Faith Journey of Dawn Freeman

I came to understand what Christ did for me when I was 12 years old and I watched the movie Jesus of Nazareth. I understood then that Jesus died for my sins. But it wasn’t until I was a junior in college that I accepted Christ as my savior.

I have been coming to this church since I was born. I was baptized here. I was married here. All of my children were baptized here. Except when I was in college and living in Cleveland, I have attended this church only. I am a Methodist. When I was a kid, I came to Sunday school here. I sat in the 3rd row back on my left with my mom, Donna Ballard, my Grama, Grace Sayles, my Boompa, Mel Sayles,  my dad, Dave Ballard  who sang in the choir, and my siblings. My Uncle, Danny Ballard, also sang tenor in the choir.  I would lay down on my mom’s lap and look at that big stained glass dome while my mom stroked my hair. I would look at the stained glass image of Jesus with the lamb and imagine that He was holding me like that.

I grew up hearing this choir sing The Hallelujah Chorus, and learned to sing hymns like “Holy, Holy, Holy” with the rest of the congregation. I was confirmed in this church and attended Sunday school.  I sang in the children’s choir. One time, Mrs. Laycock, who was the children’s choir director asked if I would like to sing a song for everyone at practice, I did, and I sang “Comet, it makes your teeth so green….”.

This space is a big part of the reason I am who I am today. Just as this space is a big part of the way my children are who they are today. But it’s not really this space, the building, or the stained glass images, or the Sunday school classrooms, or the church pews, or the baptismal that has made me or my family who we are today, it is the people who attend. The church.

You have helped me through some of the most difficult years of my life. The first time being, when my Boompa died when I was 12. I remember your kindness then. And again when I was an awkward teenager and you told me I was pretty and that someday some boy would be so lucky to have me. And again when I went off to college and you supported me with prayers, financial support, and gifts. And again when my Granma died and you told me how much Granma meant to you and how much I meant to my Granma.  And when I got married to Michael and you taught me about Agape Love and you welcomed my husband and me into marriage here. My dad walked me down that aisle and gave me away with a kiss. And when I had Abigail and you prayed for me when she was premature and you sent me cards and visited us in the NICU. Then again with every birth, you came to my home, and fixed us supper and sat with me when I was on bed rest so that they wouldn’t be born too early. You held those babies, and rocked them, you read to them, you brought them gifts. You loved us.

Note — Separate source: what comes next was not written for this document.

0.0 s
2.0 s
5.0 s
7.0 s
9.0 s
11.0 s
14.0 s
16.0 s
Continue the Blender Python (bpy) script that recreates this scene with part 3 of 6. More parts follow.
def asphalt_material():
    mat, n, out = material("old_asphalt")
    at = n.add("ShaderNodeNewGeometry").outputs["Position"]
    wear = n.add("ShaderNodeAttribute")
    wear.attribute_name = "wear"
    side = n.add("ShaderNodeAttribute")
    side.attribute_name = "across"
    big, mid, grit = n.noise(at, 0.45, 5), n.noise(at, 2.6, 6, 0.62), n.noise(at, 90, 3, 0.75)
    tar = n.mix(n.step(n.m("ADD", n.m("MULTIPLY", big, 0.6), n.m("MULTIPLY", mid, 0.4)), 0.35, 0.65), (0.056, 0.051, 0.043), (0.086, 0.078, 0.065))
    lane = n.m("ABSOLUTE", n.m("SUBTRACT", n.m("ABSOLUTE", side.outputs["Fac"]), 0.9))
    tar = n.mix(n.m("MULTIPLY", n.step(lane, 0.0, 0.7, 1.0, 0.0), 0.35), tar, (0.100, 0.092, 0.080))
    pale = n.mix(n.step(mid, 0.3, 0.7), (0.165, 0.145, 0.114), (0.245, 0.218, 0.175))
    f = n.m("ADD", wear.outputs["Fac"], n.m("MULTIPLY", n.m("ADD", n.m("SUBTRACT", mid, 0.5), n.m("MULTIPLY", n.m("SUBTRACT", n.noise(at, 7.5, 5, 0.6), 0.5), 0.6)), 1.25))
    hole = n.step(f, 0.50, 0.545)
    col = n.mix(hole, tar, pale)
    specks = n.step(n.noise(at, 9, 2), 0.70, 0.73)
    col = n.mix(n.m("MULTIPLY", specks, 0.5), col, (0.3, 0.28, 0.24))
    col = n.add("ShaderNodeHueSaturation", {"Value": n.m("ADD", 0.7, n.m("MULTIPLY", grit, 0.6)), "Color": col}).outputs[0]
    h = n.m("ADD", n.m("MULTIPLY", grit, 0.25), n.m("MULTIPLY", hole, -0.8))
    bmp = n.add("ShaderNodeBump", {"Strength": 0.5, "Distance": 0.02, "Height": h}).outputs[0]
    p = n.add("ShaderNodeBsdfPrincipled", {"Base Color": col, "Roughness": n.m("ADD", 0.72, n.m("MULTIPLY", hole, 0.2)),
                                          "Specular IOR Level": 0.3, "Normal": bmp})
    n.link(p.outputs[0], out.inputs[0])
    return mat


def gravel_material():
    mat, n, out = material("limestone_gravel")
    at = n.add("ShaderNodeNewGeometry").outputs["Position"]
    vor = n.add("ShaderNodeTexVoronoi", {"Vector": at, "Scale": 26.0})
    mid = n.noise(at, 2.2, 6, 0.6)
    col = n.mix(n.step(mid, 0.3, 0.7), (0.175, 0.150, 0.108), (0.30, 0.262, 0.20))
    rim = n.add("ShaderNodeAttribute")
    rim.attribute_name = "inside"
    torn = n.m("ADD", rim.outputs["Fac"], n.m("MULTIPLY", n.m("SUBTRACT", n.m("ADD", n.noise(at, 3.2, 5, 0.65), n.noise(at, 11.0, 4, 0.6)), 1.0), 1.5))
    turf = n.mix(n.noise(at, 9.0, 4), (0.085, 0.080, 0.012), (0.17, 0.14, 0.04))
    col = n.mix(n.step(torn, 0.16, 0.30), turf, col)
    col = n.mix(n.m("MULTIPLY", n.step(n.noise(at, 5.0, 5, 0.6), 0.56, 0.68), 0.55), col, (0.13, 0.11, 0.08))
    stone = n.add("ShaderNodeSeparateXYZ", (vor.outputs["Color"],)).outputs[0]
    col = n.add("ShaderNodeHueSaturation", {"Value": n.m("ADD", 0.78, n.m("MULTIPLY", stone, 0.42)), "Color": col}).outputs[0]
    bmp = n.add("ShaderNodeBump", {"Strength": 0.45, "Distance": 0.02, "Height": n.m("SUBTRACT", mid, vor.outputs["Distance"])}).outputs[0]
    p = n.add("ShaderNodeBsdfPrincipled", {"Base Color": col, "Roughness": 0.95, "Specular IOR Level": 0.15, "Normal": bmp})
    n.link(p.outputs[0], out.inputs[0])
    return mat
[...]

You became my friend as we raised our kids together.  You held them in the nursery, taught them in Sunday school, Logos, and Youth Group. You cooked food for them, and you played with them, and you showed them the love of Jesus with each smile and hug. You helped them to make me little planters for mother’s day.  You went with them to Winter Jam, Alive, Youth Missions Trips, Yak, and Point Fest. You financially, prayerfully, and personally supported them to attend CCYM trips, and DYC events. You wrote letters of recommendation for jobs for them. You welcomed us into The United Methodists Women and Men’s group and the Bible studies. You supported us when my dad died suddenly and sent my mom, my siblings, and I cards and loved us through the grief. You sang to me, “It is Well with my Soul” while I cried sitting in the balcony the first Sunday after he died.

You prayed and supported my husband and I when he had quadruple bypass surgery. You came to visit us at the Cleveland Clinic while he was in ICU. You went with him to his cardiac rehab and encouraged him. You’ve invited us to your graduation, retirement, birthday, and wedding parties. You came to our graduation parties and helped me with getting ready for them. You have helped us through the ups and downs of marriage and taught us that love is a choice, not always a feeling.

You were here for us when my mom died two years ago, giving hugs, praying, and reminding us all how special she was. You were here when my in-laws died, you came to their memorial service and my mom and dad’s memorial service in this church and supported us with your love.  You called me to meet for tea or to go for a walk. You understand when I am busy with kid stuff and you forgive me when I am not as gracious, kind, or sympathetic as I could be. You prayed over Simon when he went into the Coastguard and sent him letters.

From 1960 and throughout today and the days ahead, you have been my church. You have shown me God’s love in countless ways and on countless occasions. Yes, I am blessed by this building and the stained glass, and the comfy pews, and the abundant parking, and the nice class rooms, the wonderful music and acoustics. But you have been the real blessings, because you taught me all about unconditional love. I look forward to sharing the rest of the seasons of my life with you. They say it takes a village to raise a family. Thank you for being my village.